## Begin PROVIDED DATA

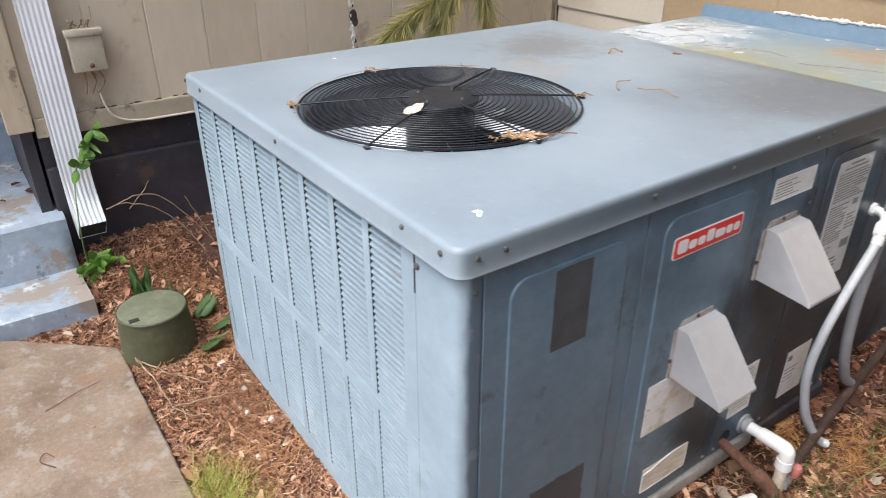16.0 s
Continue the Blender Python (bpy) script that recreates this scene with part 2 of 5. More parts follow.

## End PROVIDED DATA
## Begin PROVIDED DATA

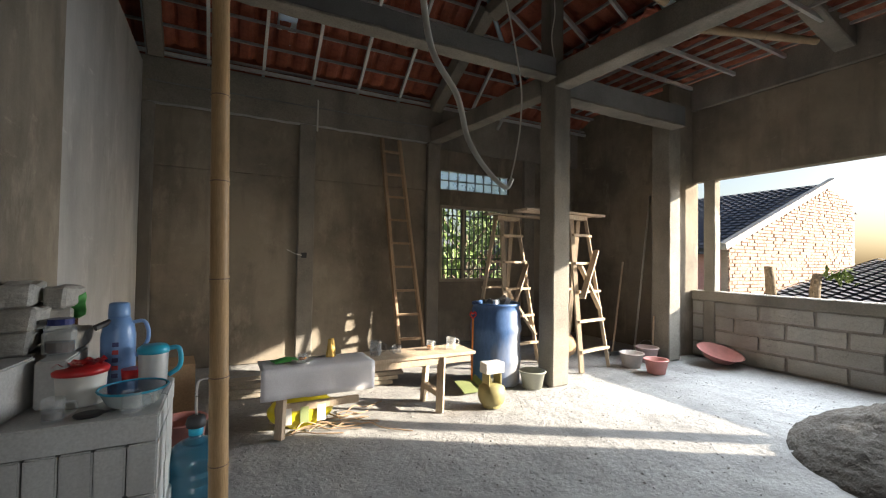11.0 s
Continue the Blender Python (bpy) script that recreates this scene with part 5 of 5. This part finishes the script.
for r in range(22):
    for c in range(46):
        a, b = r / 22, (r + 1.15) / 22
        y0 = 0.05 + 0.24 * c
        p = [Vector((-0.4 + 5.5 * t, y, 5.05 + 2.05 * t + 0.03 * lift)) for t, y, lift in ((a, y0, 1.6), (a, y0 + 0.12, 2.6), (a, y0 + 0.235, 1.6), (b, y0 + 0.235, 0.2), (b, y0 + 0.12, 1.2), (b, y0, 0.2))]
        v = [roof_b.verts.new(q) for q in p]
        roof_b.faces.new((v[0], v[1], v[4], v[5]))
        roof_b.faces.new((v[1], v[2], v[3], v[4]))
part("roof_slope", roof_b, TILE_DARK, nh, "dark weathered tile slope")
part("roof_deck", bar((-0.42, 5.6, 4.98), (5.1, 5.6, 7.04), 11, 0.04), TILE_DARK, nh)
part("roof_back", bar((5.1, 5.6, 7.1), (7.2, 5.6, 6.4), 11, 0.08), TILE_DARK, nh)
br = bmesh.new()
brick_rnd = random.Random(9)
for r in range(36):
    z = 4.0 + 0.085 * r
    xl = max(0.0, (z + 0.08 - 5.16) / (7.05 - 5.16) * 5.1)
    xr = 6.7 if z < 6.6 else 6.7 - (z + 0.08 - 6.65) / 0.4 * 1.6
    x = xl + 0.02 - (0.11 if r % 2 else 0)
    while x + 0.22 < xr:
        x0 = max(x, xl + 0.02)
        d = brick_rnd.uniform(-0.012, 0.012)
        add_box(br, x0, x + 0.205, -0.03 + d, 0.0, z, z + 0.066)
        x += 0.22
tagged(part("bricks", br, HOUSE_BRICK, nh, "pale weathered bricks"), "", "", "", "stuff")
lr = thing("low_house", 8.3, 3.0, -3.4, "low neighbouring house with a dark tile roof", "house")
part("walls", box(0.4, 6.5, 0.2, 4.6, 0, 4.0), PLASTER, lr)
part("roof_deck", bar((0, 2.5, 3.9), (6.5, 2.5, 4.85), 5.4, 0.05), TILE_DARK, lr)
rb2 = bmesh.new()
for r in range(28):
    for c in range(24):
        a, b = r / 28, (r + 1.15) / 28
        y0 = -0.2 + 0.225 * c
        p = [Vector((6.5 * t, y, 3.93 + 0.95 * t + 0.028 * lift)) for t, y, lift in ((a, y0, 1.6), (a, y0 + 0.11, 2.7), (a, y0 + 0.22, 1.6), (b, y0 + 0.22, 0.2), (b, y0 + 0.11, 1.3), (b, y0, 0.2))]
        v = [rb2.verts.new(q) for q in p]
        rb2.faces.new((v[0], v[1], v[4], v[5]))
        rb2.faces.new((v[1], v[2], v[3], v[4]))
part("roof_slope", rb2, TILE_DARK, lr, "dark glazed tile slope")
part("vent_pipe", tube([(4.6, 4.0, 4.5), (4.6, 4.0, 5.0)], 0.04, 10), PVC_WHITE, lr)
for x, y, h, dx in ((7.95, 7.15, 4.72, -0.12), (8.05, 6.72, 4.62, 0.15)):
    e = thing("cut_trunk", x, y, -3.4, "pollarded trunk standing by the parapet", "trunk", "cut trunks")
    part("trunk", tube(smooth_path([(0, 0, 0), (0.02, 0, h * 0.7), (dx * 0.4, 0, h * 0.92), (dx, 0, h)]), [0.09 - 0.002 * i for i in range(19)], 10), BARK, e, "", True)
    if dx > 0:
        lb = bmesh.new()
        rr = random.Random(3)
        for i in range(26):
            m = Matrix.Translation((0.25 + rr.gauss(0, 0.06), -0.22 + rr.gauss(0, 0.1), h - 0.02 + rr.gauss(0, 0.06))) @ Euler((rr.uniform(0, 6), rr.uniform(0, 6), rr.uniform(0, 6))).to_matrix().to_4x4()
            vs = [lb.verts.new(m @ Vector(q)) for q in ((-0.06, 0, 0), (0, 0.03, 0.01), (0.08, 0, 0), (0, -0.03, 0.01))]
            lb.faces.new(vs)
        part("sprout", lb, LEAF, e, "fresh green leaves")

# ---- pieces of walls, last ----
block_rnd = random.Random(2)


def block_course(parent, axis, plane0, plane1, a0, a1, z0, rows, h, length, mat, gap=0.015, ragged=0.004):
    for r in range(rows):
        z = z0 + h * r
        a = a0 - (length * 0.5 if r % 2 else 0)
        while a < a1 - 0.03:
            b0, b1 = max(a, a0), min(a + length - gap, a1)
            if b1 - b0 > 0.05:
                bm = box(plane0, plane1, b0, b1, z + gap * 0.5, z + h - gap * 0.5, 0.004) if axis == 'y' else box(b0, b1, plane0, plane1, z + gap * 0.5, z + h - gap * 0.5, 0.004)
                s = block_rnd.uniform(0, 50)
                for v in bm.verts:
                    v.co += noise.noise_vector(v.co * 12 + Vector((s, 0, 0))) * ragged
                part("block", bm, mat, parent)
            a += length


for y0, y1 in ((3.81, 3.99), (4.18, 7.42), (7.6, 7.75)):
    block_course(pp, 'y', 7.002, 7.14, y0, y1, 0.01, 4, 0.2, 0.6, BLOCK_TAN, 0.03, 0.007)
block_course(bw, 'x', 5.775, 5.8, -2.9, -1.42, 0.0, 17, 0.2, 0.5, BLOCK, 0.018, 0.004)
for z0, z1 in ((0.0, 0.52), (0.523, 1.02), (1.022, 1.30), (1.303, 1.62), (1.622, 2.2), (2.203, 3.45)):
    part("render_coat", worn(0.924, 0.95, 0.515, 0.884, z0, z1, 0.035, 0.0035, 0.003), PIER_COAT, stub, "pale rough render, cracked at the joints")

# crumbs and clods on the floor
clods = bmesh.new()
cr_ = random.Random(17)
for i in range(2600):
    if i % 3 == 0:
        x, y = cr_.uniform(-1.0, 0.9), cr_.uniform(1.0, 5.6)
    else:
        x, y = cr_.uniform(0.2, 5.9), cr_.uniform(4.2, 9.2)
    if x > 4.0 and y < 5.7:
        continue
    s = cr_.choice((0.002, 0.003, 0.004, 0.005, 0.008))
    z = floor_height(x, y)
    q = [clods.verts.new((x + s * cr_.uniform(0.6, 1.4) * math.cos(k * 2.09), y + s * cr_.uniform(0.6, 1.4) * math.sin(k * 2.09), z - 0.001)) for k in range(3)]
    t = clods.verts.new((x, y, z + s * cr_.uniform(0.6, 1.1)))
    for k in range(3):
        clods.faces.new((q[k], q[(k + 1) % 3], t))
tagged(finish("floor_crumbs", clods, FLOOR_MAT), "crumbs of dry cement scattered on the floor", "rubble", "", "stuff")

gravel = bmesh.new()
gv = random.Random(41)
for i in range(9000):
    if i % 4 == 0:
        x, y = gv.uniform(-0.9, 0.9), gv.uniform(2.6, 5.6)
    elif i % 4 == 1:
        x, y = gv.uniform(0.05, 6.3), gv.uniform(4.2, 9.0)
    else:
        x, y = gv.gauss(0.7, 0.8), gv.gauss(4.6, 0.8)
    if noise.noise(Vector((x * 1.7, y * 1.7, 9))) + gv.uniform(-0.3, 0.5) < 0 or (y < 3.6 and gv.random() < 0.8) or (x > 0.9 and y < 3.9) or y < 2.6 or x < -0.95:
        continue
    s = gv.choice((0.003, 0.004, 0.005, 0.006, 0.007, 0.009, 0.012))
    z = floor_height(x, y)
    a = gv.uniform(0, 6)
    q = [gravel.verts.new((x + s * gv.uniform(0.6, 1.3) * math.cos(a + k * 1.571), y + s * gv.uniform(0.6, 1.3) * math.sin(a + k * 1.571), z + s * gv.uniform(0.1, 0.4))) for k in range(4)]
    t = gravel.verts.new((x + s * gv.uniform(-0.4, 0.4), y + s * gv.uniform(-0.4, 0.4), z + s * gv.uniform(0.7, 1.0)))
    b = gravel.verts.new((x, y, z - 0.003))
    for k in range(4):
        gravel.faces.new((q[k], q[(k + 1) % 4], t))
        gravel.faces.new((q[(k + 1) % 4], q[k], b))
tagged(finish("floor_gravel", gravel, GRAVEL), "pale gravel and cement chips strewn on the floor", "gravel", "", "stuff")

## End PROVIDED DATA

YOUR OBJECTIVE =>
Look through the entries above and list every line containing "with".

WRITTEN ANSWER =>
Continue the Blender Python (bpy) script that recreates this scene with part 2 of 5. More parts follow.
Continue the Blender Python (bpy) script that recreates this scene with part 5 of 5. This part finishes the script.
lr = thing("low_house", 8.3, 3.0, -3.4, "low neighbouring house with a dark tile roof", "house")